● WHAT IS ASKED
Find how many lines contain the word "Continue" and state that number alone.

● Records from a collection
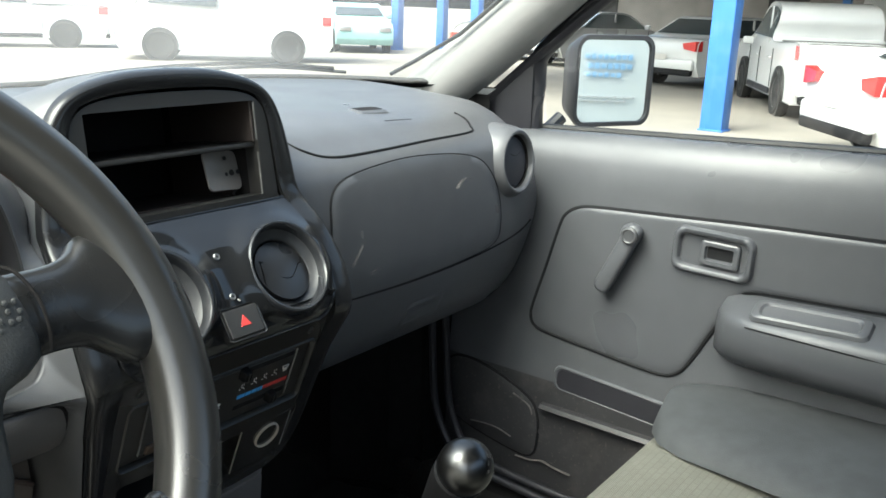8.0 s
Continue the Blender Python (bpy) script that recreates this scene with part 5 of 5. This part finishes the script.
for u, v in ((0.0926, 0.0315), (0.0880, 0.0313), (0.0825, 0.0282), (0.0922, 0.0233), (0.0881, 0.0228), (0.0835, 0.0239), (0.0786, 0.0230), (0.0883, 0.0275), (0.0818, 0.0197), (0.0766, 0.0190), (0.0939, 0.0268)):
    w = interp([(0.70, 0.0288), (0.80, 0.0280), (0.87, 0.0260), (0.93, 0.0240), (0.975, 0.0190)], u / 0.1035)
    part("dimple", lathe([(0.0015, -0.002), (0.0014, 0.0002), (0.0009, 0.0005), (0.0, 0.0006)], 10, WM @ Matrix.Translation((u, v, w))), M_PAD, pad_ob)

column = thing("steering_column", (-0.41, -0.1, 0.62), "grey steering column shroud with wiper stalk", "steering column")
CM = basis((-0.397, -0.194, 0.678), (1, 0, 0), (0, 0.4446, 0.8957))
part("shroud", loft([[(u, v, w) for u, v in rrect(a, b, 0.03, 5, 0.0, -0.01)] for w, a, b in ((-0.03, 0.10, 0.10), (-0.06, 0.125, 0.125), (-0.20, 0.135, 0.14), (-0.26, 0.13, 0.14))], True, True, True, None, CM), M_PAD, column, sharp=50)
stalk = part("wiper_stalk", tube([(-0.36, -0.10, 0.671), (-0.28, -0.115, 0.696), (-0.210, -0.123, 0.711)], [0.0050, 0.0052, 0.0055], 10), M_GRIP, column, "black wiper stalk")
part("stalk_tip", lathe([(0.005, -0.010), (0.0078, -0.008), (0.0090, 0.000), (0.0098, 0.006), (0.0100, 0.011), (0.0085, 0.0155), (0.0050, 0.018), (0.0, 0.0185)], 24, Matrix.Translation((-0.2065, -0.1225, 0.7105)) @ Vector((0.9, -0.1, 0.2)).to_track_quat("Z", "Y").to_matrix().to_4x4()), M_HANDLE, stalk, "grey twist tip")

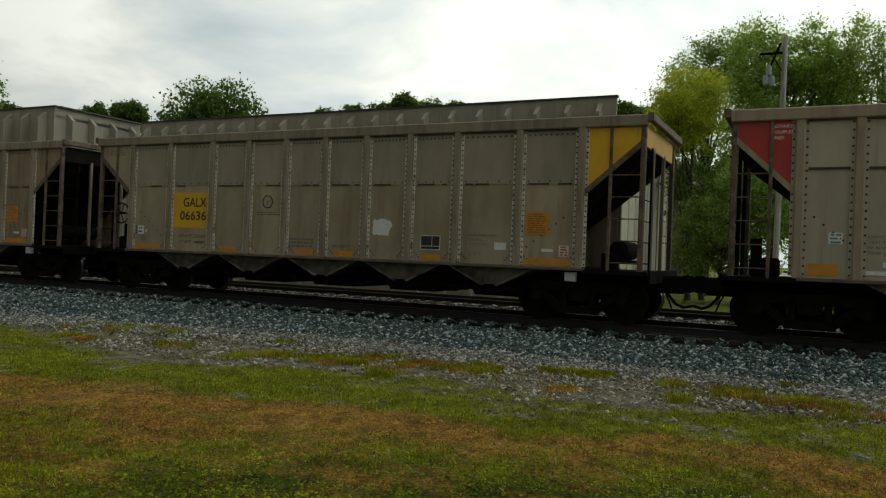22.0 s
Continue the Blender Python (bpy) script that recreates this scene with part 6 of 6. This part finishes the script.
utility_pole(7.0, 28.0, 15.0, 0.19, 0.15, M_POLEBROWN, "tall reddish-brown wooden utility pole", (), (-0.12, 0))
P2 = utility_pole(8.76, 28.0, 12.3, 0.20, 0.15, M_POLEDARK, "dark wooden utility pole with doubled crossarms", ((10.62, 2.5, -0.22), (10.62, 2.5, 0.22), (11.6, 2.4, -0.22), (11.6, 2.4, 0.22)), (0.05, 0), -38)
part("bracket", Shape().box(0.1, 0.55, -0.03, 0.03, 9.62, 9.68, 0.01).rod((0.5, 0, 9.6), (0.5, 0, 9.8), 0.05, 8), M_IRON, P2)
PT = utility_pole(-1.66, 30.0, 9.9, 0.115, 0.09, M_POLEGREY, "slim grey utility pole with small transformers before the tree", (), (0.1, 0))
for dx, z in ((-0.42, 8.55), (-0.30, 8.15), (-0.52, 8.2)):
    part("transformer", Shape().lathe([(0.0, 0.0), (0.08, 0.0), (0.095, 0.04), (0.095, 0.30), (0.07, 0.36), (0.0, 0.36)], (dx, 0, z), 2, 12), M_CAN, PT)
part("top_bracket", Shape().box(-0.75, 0.05, -0.04, 0.04, 9.3, 9.38, 0.01).rod((-0.35, 0, 9.3), (0, 0, 8.7), 0.02, 6).rod((-0.42, 0, 8.75), (-0.06, 0, 9.7), 0.045, 6), M_IRON, PT)
PA = utility_pole(19.7, 45.0, 10.6, 0.14, 0.12, M_POLEDARK, "dark pole with a stacked insulator head and an aerial")
part("insulator_head", Shape().lathe([(0.0, 9.9), (0.2, 9.9), (0.2, 10.15), (0.16, 10.2), (0.22, 10.3), (0.22, 10.6), (0.17, 10.65), (0.24, 10.8), (0.24, 11.0), (0.0, 11.05)], (0, 0, 0), 2, 14), M_CAN, PA)
part("aerial", Shape().rod((0.1, 0, 11.0), (0.1, 0, 12.2), 0.03, 6).rod((-0.55, 0, 12.15), (0.95, 0, 12.2), 0.03, 6).path([(-0.35 + 0.28 * math.cos(g), 0, 12.2 + 0.12 * math.sin(g)) for g in [k * math.pi / 6 for k in range(13)]], 0.02, 5), M_IRON, PA)
utility_pole(41.95, 45.0, 13.9, 0.17, 0.12, M_POLEDARK, "distant dark pole with short side arms", ((12.5, 1.1, 0.0), (11.6, 1.1, 0.0), (10.6, 1.1, 0.0)))
utility_pole(70.0, 60.0, 13.2, 0.15, 0.1, M_POLEDARK, "far thin dark pole above the train")
PC = utility_pole(23.3, 9.84, 13.6, 0.19, 0.15, M_POLE, "tall weathered wooden pole by the pavement", (), (-0.55, 0.1))
part("street_lamp", Shape().path([(-0.32, 0, 7.95), (0.05, -0.25, 8.0), (0.35, -0.5, 7.95)], 0.03, 6).lathe([(0.0, 7.45), (0.14, 7.5), (0.24, 7.68), (0.2, 7.86), (0.1, 7.95), (0.0, 7.96)], (0.36, -0.52, 0), 2, 16), M_CAN, PC, "grey dome street lamp")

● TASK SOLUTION
2